The province of Alberta cancelled its own long-standing regulations regarding coal mining exploration, leases and development in May 2020, but the government was forced to reverse course – as stated in a press release in February 8, Alberta’s 1976 coal policy reinstated . The policy was not only reinstated, but the government promises “we will implement further protections and consult with Albertans on a new, modern coal policy.” The Narwhal provides an overview of events and the political miscalculations in “How a public uprising forced a province built on fossil fuels to reverse course on coal mining” – quoting a political science professor at the University of Alberta who calls the public pressure “unprecedented” – “The government simply did not imagine that this kind of mobilization could happen” . The Canadian Parks and Wilderness Society website has monitored the issue in a series of news releases and hosts an online campaign against coal development, still expressing concern about the government’s intentions. The article in The Narwhal implies that the current Kenny government is out of touch with the diversity of opinion in Alberta – a diversity reflected in a poll released by Pembina Institute in February, showing Albertan attitudes to the oil and gas industry and to the goal of net-zero emissions.

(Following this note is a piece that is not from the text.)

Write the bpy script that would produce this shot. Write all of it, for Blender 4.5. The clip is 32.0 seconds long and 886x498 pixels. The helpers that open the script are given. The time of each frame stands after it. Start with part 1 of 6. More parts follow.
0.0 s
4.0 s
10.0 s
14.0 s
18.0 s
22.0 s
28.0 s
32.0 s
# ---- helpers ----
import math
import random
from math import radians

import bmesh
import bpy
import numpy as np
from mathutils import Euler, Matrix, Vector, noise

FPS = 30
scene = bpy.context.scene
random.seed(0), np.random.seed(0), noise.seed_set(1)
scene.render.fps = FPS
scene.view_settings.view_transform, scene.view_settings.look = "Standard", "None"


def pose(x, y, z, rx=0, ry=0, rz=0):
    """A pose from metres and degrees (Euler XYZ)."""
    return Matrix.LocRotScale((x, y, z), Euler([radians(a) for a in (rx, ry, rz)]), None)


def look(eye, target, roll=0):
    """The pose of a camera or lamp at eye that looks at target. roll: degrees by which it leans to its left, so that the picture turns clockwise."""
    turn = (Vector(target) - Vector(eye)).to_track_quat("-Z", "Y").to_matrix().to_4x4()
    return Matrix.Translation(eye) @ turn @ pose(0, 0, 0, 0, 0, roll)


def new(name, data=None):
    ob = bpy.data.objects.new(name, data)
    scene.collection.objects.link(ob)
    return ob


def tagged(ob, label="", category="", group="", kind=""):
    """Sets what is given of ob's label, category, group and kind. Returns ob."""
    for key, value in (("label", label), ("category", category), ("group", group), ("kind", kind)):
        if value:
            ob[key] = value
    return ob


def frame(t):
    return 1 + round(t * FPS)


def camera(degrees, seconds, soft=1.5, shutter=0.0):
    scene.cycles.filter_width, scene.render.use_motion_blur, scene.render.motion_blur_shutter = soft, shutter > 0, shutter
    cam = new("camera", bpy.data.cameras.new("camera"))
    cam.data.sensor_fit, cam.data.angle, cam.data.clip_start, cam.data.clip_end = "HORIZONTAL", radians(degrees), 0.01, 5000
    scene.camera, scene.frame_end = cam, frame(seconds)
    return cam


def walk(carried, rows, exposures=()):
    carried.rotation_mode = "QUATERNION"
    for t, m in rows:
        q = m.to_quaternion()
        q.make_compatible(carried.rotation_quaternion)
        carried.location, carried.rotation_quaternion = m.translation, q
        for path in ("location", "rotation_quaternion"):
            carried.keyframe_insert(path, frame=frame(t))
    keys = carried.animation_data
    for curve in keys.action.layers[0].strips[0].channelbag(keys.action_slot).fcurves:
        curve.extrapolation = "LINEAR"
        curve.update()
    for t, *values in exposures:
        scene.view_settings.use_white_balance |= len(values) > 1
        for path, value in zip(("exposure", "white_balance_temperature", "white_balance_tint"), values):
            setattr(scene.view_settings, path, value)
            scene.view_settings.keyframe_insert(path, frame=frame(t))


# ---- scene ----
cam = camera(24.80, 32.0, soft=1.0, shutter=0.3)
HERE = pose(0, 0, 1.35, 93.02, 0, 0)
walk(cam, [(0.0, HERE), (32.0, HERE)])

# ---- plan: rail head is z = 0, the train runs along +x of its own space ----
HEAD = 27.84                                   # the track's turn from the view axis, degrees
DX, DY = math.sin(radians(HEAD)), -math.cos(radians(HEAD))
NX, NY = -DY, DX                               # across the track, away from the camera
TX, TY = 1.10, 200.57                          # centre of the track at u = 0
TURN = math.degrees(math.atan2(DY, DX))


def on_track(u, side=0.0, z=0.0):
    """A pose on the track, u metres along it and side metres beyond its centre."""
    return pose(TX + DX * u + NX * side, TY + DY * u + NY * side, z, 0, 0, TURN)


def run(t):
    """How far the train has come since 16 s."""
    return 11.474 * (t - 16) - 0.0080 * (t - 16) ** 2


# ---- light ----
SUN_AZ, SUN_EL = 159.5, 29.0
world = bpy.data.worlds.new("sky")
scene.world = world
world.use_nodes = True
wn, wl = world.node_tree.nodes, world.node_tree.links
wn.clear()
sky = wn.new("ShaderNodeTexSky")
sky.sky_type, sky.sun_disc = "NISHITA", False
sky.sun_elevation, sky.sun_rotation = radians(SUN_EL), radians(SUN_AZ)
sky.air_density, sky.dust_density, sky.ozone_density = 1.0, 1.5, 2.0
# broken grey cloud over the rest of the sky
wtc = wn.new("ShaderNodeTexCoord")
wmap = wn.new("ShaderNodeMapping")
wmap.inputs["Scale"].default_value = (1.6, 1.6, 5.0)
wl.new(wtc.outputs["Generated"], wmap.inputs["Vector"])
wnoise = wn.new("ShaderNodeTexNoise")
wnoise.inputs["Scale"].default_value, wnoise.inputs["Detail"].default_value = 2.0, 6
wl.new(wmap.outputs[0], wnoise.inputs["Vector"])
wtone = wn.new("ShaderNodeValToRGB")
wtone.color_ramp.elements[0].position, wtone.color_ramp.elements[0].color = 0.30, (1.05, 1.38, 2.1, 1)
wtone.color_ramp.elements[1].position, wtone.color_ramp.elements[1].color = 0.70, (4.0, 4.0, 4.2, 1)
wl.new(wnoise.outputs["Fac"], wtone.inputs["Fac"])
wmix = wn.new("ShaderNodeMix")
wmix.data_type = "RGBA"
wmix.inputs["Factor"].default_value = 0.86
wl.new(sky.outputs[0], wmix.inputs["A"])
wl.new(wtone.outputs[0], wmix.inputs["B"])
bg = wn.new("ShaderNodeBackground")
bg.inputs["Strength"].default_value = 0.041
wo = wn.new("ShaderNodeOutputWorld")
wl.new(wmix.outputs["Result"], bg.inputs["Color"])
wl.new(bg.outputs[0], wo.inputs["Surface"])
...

In the interim before the consultation is launched, the National Observer published “There is no such thing as a contamination-free coal mine, top scientist warns Albertans” (Feb. 16) – summarizing a 2019 evaluation of the Benga Mining proposal for an open-pit coal mine at Grassy Mountain near the Crowsnest Pass in the Rockies, which concluded: “The Grassy Mountain Coal Project will create a ticking environmental time-bomb resulting from selenium pollution of high quality, high value aquatic habitats and culminate in poisoning of provincially and federally protected fish.”

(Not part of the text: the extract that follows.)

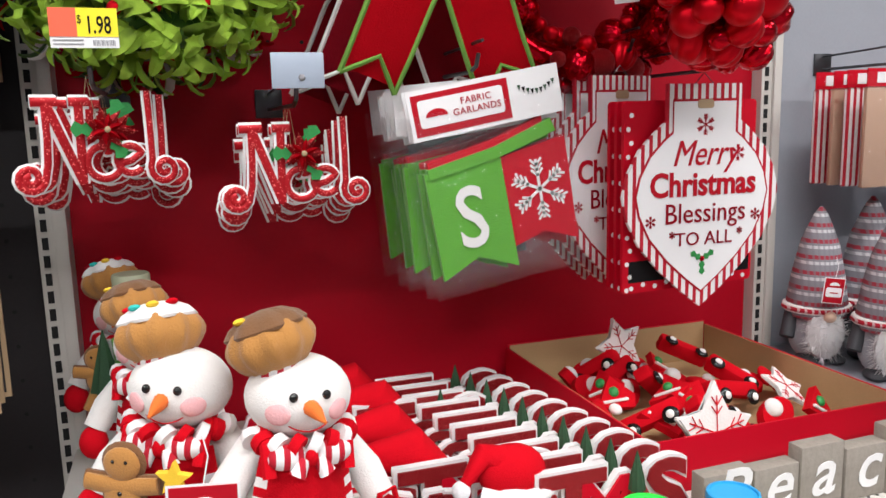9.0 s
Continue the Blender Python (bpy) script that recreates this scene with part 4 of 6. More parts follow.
def ball_mesh(name, material, ridges=0):
    bm = bmesh.new()
    if ridges:
        ellipsoid(bm, (0, 0, 0), (1, 1, 1.06), seg=ridges * 4, rings=12, bumps=0.075, lobes=ridges)
    else:
        bmesh.ops.create_icosphere(bm, subdivisions=3, radius=1)
    return finish(bm, name, material, angle=60)


BALLS = [ball_mesh("smooth_ball", "redball"), ball_mesh("satin_ball", "redmatte"), ball_mesh("glitter_ball", "redglit"), ball_mesh("ridged_ball", "redball", 12), ball_mesh("satin_ridged_ball", "redmatte", 10), ball_mesh("fluted_ball", "redball", 9)]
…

July 2017 saw the release of Lessons from Previous Coal Transitions: High-level Summary for Decision-makers , a synthesis report of case studies of past coal mining transitions in Spain, U.K., the Netherlands, Poland, U.S., and the Czech Republic – some as far back as the 1970’s. Some key take-aways from the report: “Because of the large scale and complexity of the challenges to be addressed, the earlier that actors (i.e. workers, companies and regions) anticipated, accepted and began to implement steps to prepare and cushion the shock of the transition, the better the results”; “the aggregate social costs to the state of a failure to invest in the transition of workers and regions are often much higher that the costs of not investing from an overall societal perspective.” While the level of cost details varies in the case studies, it is clear that costs are significant. For example, the case study of Limburg, Netherlands states that the national government spent approximately 11.6 billion Euros (in today’s prices) on national subsidies to support coal prices and regional reconversion, in addition to several 100 million per year in EU funds. “One estimate also suggested that in the Dutch case, all told, regional reinvestment in new economic activities also cost about 300 to 400 000€/per long-term job created.” Limburg is also cited as “remarkable for the relatively consensual nature of the transition between unions, company and government.” (see page 10).
The Synthesis report and individual case study reports of the six countries are available here . These are the work of the Research and Dialogue on Coal Transitions project, a large-scale research project led by Climate Strategies and the Institute for Sustainable Development and International Relations (IDDRI) , which also sponsors the Deep Decarbonization Pathways Project. Future reports scheduled for 2018: a Global report, and a Round Table on the Future of Coal.